**What is expected**
Do not copy the pictures; transcribe all other material exactly.

**Data section**
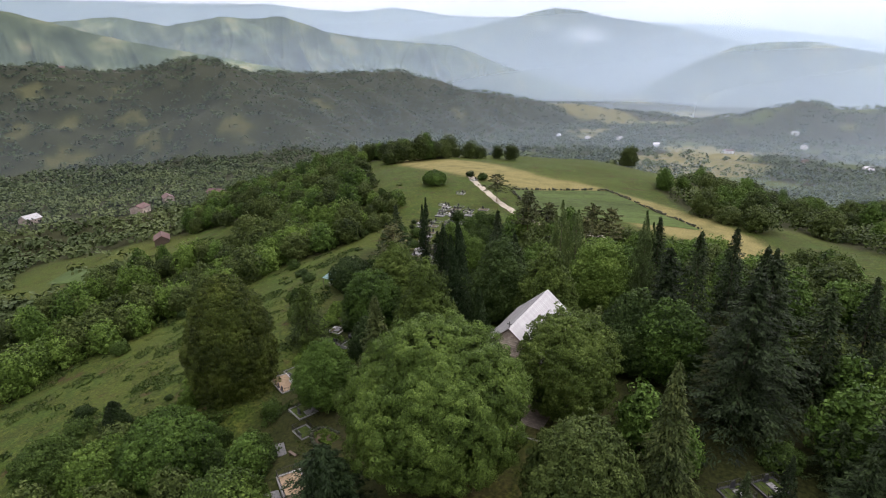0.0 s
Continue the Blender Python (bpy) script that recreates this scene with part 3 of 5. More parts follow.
def trunk_mesh(h, r, base, rng, material, limbs=7, spread=3.0, lean=0.0, sides=8):
    k = 7
    zs = np.linspace(-0.4, h, k)
    bend = rng.normal(size=(k, 2)).cumsum(0) * 0.05 * r * 2
    pts = np.stack([bend[:, 0] + lean * zs, bend[:, 1], zs], -1)
    rad = r * np.linspace(1.15, 0.22, k)
    rad[0] *= 1.35
    pieces = [tube(pts, rad, sides)]
    for i in range(limbs):
        u = rng.uniform(base, 0.9)
        a = i * 2.4 + rng.uniform(-0.4, 0.4)
        p0 = np.array([np.interp(u * h, zs, pts[:, 0]), np.interp(u * h, zs, pts[:, 1]), u * h])
        ln = spread * rng.uniform(0.6, 1.0) * (1.15 - 0.6 * u)
        d = np.array([math.cos(a), math.sin(a), 0.55])
        p1, p2 = p0 + d * ln * 0.5, p0 + d * ln + np.array([0, 0, ln * 0.12])
        pieces.append(tube([p0, p1, p2], [r * 0.32, r * 0.2, r * 0.06], 5))
    v, f = merge(pieces)
    return fast_mesh("trunk", v, f, material, True)


def bulges(n, freq, phase):
    """Rounded boughs with creases between them, as seen along the directions n: 0 in a crease, 1 on a bough."""
    a = np.sin(freq * n[:, 0] + 1.7 * np.sin(freq * 0.6 * n[:, 2] + phase) + phase) + np.sin(freq * n[:, 1] - 1.3 * np.sin(freq * 0.7 * n[:, 0] + 2 * phase)) + np.sin(freq * 1.25 * n[:, 2] + 1.1 * np.sin(freq * 0.5 * n[:, 1] + phase) + 3 * phase)
    return 1 - np.exp(-np.abs(a) * 1.6)


def broad_crown(h, base, r, shape, leaves, size, material, rng, clump=None, squash=(1, 1), crease=0.22, clear=None, fill=1.0, blossom=False):
    """A dense crown: leafy tufts packed over a creased outline, sprays on the outside of each tuft, and a closed leafy layer beneath them."""
    z0 = h * base
    hh = h - z0
    rc = clump or max(0.26, 0.062 * r)
    uu = np.linspace(0.004, 0.996, 200)
    pr = profile(shape, uu) * np.sqrt(np.clip((1 - uu) / 0.035, 0, 1))
    slope = np.gradient(pr * r, uu * hh)
    dens = np.cumsum(pr * np.sqrt(1 + np.clip(slope, -6, 6) ** 2) + 0.03)
    area = 2 * math.pi * r * hh * float((pr * np.sqrt(1 + np.clip(slope, -6, 6) ** 2)).mean())
    dens = dens / dens[-1]
    phase = rng.uniform(0, 6.283)

    def shell(count, depth, wild):
        """Points of the outline, sunk by depth, with the direction out of the crown."""
        t = (np.arange(count) + rng.uniform(0.1, 0.9, count)) / count
        u = np.interp(t, dens, uu)
        a = np.arange(count) * 2.39996 + rng.uniform(-wild, wild, count)
        q, dq = np.interp(u, uu, pr) * r, np.interp(u, uu, slope)
        n = np.stack([np.cos(a), np.sin(a), -np.clip(dq, -5, 5)], -1)
        n /= np.linalg.norm(n, axis=1)[:, None]
        g = np.stack([np.cos(a) * q / r, np.sin(a) * q / r, (u - 0.45) * hh / r], -1)
        k = (bulges(g, 2.4, phase + 4) - 0.7) * crease * 0.5 + (bulges(g, 5.0, phase) - 0.7) * crease + (bulges(g, 11.0, phase + 2) - 0.7) * crease * 0.5
        p = np.stack([q * np.cos(a) * squash[0], q * np.sin(a) * squash[1], z0 + u * hh], -1)
        return p + n * (k * r - depth)[:, None], n

    nc = int(area / (math.pi * rc * rc * 0.62))
    c, n = shell(nc, rc * 0.75, 0.5)
    lr = rc * rng.uniform(0.7, 1.25, nc)
    c = c + n * (rng.normal(size=nc) * 0.58 * rc)[:, None]
    which = rng.choice(nc, leaves, p=lr ** 2 / (lr ** 2).sum())
    d = rng.normal(size=(leaves, 3))
    d /= np.linalg.norm(d, axis=1)[:, None]
    o = n[which] * 0.85 + np.array([0, 0, 0.35])
    o /= np.linalg.norm(o, axis=1)[:, None]
    dot = (d * o).sum(1)
    d = np.where((dot < -0.05)[:, None], d - 2 * dot[:, None] * o, d)
    lo, hi = (1.0, 0.3) if blossom else (0.78, 0.36)
    q = c[which] + d * (lr[which] * (lo + hi * rng.uniform(0, 1, leaves) ** 1.6))[:, None] * np.array([1, 1, 0.88])
    nrm = d * 0.95 + n[which] * 0.45 + rng.normal(size=(leaves, 3)) * 0.2
    if clear is not None:
        x0, x1, y0, y1, zt = clear
        keep = ~((q[:, 0] > x0) & (q[:, 0] < x1) & (q[:, 1] > y0) & (q[:, 1] < y1) & (q[:, 2] < zt))
        q, nrm = q[keep], nrm[keep]
    v1, f1 = leaf_cards(q, nrm, size * 1.02, size * 0.62, rng)
    if not fill:
        return fast_mesh("crown", v1, f1, material)
    # the packed inside, which closes the view through the crown
    pcs, nns, pls = [], [], []
    for depth, wide in ((1.7 * rc, 0.85), (2.9 * rc, 1.5)):
        nk = int(fill * area / (0.3 * (wide * rc) ** 2))
        p, m = shell(nk, depth, 0.8)
        pcs.append(p)
        nns.append(m + rng.normal(size=p.shape) * 0.35)
        pls.append(np.full((nk, 1), wide * rc))
    pc, pn, pl = np.concatenate(pcs), np.concatenate(nns), np.concatenate(pls)
    if clear is not None:
        keep = ~((pc[:, 0] > x0 - 0.5) & (pc[:, 0] < x1 + 0.5) & (pc[:, 1] > y0 - 0.5) & (pc[:, 1] < y1 + 0.5) & (pc[:, 2] < zt + 0.5))
        pc, pn, pl = pc[keep], pn[keep], pl[keep]
    v2, f2 = leaf_cards(pc, pn, pl, pl * 0.7, rng)
    return fast_mesh("crown", np.concatenate([v1, v2]), np.concatenate([f1, f2 + len(v1)]), material)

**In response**
0.0 s
Continue the Blender Python (bpy) script that recreates this scene with part 3 of 5. More parts follow.
def trunk_mesh(h, r, base, rng, material, limbs=7, spread=3.0, lean=0.0, sides=8):
    k = 7
    zs = np.linspace(-0.4, h, k)
    bend = rng.normal(size=(k, 2)).cumsum(0) * 0.05 * r * 2
    pts = np.stack([bend[:, 0] + lean * zs, bend[:, 1], zs], -1)
    rad = r * np.linspace(1.15, 0.22, k)
    rad[0] *= 1.35
    pieces = [tube(pts, rad, sides)]
    for i in range(limbs):
        u = rng.uniform(base, 0.9)
        a = i * 2.4 + rng.uniform(-0.4, 0.4)
        p0 = np.array([np.interp(u * h, zs, pts[:, 0]), np.interp(u * h, zs, pts[:, 1]), u * h])
        ln = spread * rng.uniform(0.6, 1.0) * (1.15 - 0.6 * u)
        d = np.array([math.cos(a), math.sin(a), 0.55])
        p1, p2 = p0 + d * ln * 0.5, p0 + d * ln + np.array([0, 0, ln * 0.12])
        pieces.append(tube([p0, p1, p2], [r * 0.32, r * 0.2, r * 0.06], 5))
    v, f = merge(pieces)
    return fast_mesh("trunk", v, f, material, True)


def bulges(n, freq, phase):
    """Rounded boughs with creases between them, as seen along the directions n: 0 in a crease, 1 on a bough."""
    a = np.sin(freq * n[:, 0] + 1.7 * np.sin(freq * 0.6 * n[:, 2] + phase) + phase) + np.sin(freq * n[:, 1] - 1.3 * np.sin(freq * 0.7 * n[:, 0] + 2 * phase)) + np.sin(freq * 1.25 * n[:, 2] + 1.1 * np.sin(freq * 0.5 * n[:, 1] + phase) + 3 * phase)
    return 1 - np.exp(-np.abs(a) * 1.6)


def broad_crown(h, base, r, shape, leaves, size, material, rng, clump=None, squash=(1, 1), crease=0.22, clear=None, fill=1.0, blossom=False):
    """A dense crown: leafy tufts packed over a creased outline, sprays on the outside of each tuft, and a closed leafy layer beneath them."""
    z0 = h * base
    hh = h - z0
    rc = clump or max(0.26, 0.062 * r)
    uu = np.linspace(0.004, 0.996, 200)
    pr = profile(shape, uu) * np.sqrt(np.clip((1 - uu) / 0.035, 0, 1))
    slope = np.gradient(pr * r, uu * hh)
    dens = np.cumsum(pr * np.sqrt(1 + np.clip(slope, -6, 6) ** 2) + 0.03)
    area = 2 * math.pi * r * hh * float((pr * np.sqrt(1 + np.clip(slope, -6, 6) ** 2)).mean())
    dens = dens / dens[-1]
    phase = rng.uniform(0, 6.283)

    def shell(count, depth, wild):
        """Points of the outline, sunk by depth, with the direction out of the crown."""
        t = (np.arange(count) + rng.uniform(0.1, 0.9, count)) / count
        u = np.interp(t, dens, uu)
        a = np.arange(count) * 2.39996 + rng.uniform(-wild, wild, count)
        q, dq = np.interp(u, uu, pr) * r, np.interp(u, uu, slope)
        n = np.stack([np.cos(a), np.sin(a), -np.clip(dq, -5, 5)], -1)
        n /= np.linalg.norm(n, axis=1)[:, None]
        g = np.stack([np.cos(a) * q / r, np.sin(a) * q / r, (u - 0.45) * hh / r], -1)
        k = (bulges(g, 2.4, phase + 4) - 0.7) * crease * 0.5 + (bulges(g, 5.0, phase) - 0.7) * crease + (bulges(g, 11.0, phase + 2) - 0.7) * crease * 0.5
        p = np.stack([q * np.cos(a) * squash[0], q * np.sin(a) * squash[1], z0 + u * hh], -1)
        return p + n * (k * r - depth)[:, None], n

    nc = int(area / (math.pi * rc * rc * 0.62))
    c, n = shell(nc, rc * 0.75, 0.5)
    lr = rc * rng.uniform(0.7, 1.25, nc)
    c = c + n * (rng.normal(size=nc) * 0.58 * rc)[:, None]
    which = rng.choice(nc, leaves, p=lr ** 2 / (lr ** 2).sum())
    d = rng.normal(size=(leaves, 3))
    d /= np.linalg.norm(d, axis=1)[:, None]
    o = n[which] * 0.85 + np.array([0, 0, 0.35])
    o /= np.linalg.norm(o, axis=1)[:, None]
    dot = (d * o).sum(1)
    d = np.where((dot < -0.05)[:, None], d - 2 * dot[:, None] * o, d)
    lo, hi = (1.0, 0.3) if blossom else (0.78, 0.36)
    q = c[which] + d * (lr[which] * (lo + hi * rng.uniform(0, 1, leaves) ** 1.6))[:, None] * np.array([1, 1, 0.88])
    nrm = d * 0.95 + n[which] * 0.45 + rng.normal(size=(leaves, 3)) * 0.2
    if clear is not None:
        x0, x1, y0, y1, zt = clear
        keep = ~((q[:, 0] > x0) & (q[:, 0] < x1) & (q[:, 1] > y0) & (q[:, 1] < y1) & (q[:, 2] < zt))
        q, nrm = q[keep], nrm[keep]
    v1, f1 = leaf_cards(q, nrm, size * 1.02, size * 0.62, rng)
    if not fill:
        return fast_mesh("crown", v1, f1, material)
    # the packed inside, which closes the view through the crown
    pcs, nns, pls = [], [], []
    for depth, wide in ((1.7 * rc, 0.85), (2.9 * rc, 1.5)):
        nk = int(fill * area / (0.3 * (wide * rc) ** 2))
        p, m = shell(nk, depth, 0.8)
        pcs.append(p)
        nns.append(m + rng.normal(size=p.shape) * 0.35)
        pls.append(np.full((nk, 1), wide * rc))
    pc, pn, pl = np.concatenate(pcs), np.concatenate(nns), np.concatenate(pls)
    if clear is not None:
        keep = ~((pc[:, 0] > x0 - 0.5) & (pc[:, 0] < x1 + 0.5) & (pc[:, 1] > y0 - 0.5) & (pc[:, 1] < y1 + 0.5) & (pc[:, 2] < zt + 0.5))
        pc, pn, pl = pc[keep], pn[keep], pl[keep]
    v2, f2 = leaf_cards(pc, pn, pl, pl * 0.7, rng)
    return fast_mesh("crown", np.concatenate([v1, v2]), np.concatenate([f1, f2 + len(v1)]), material)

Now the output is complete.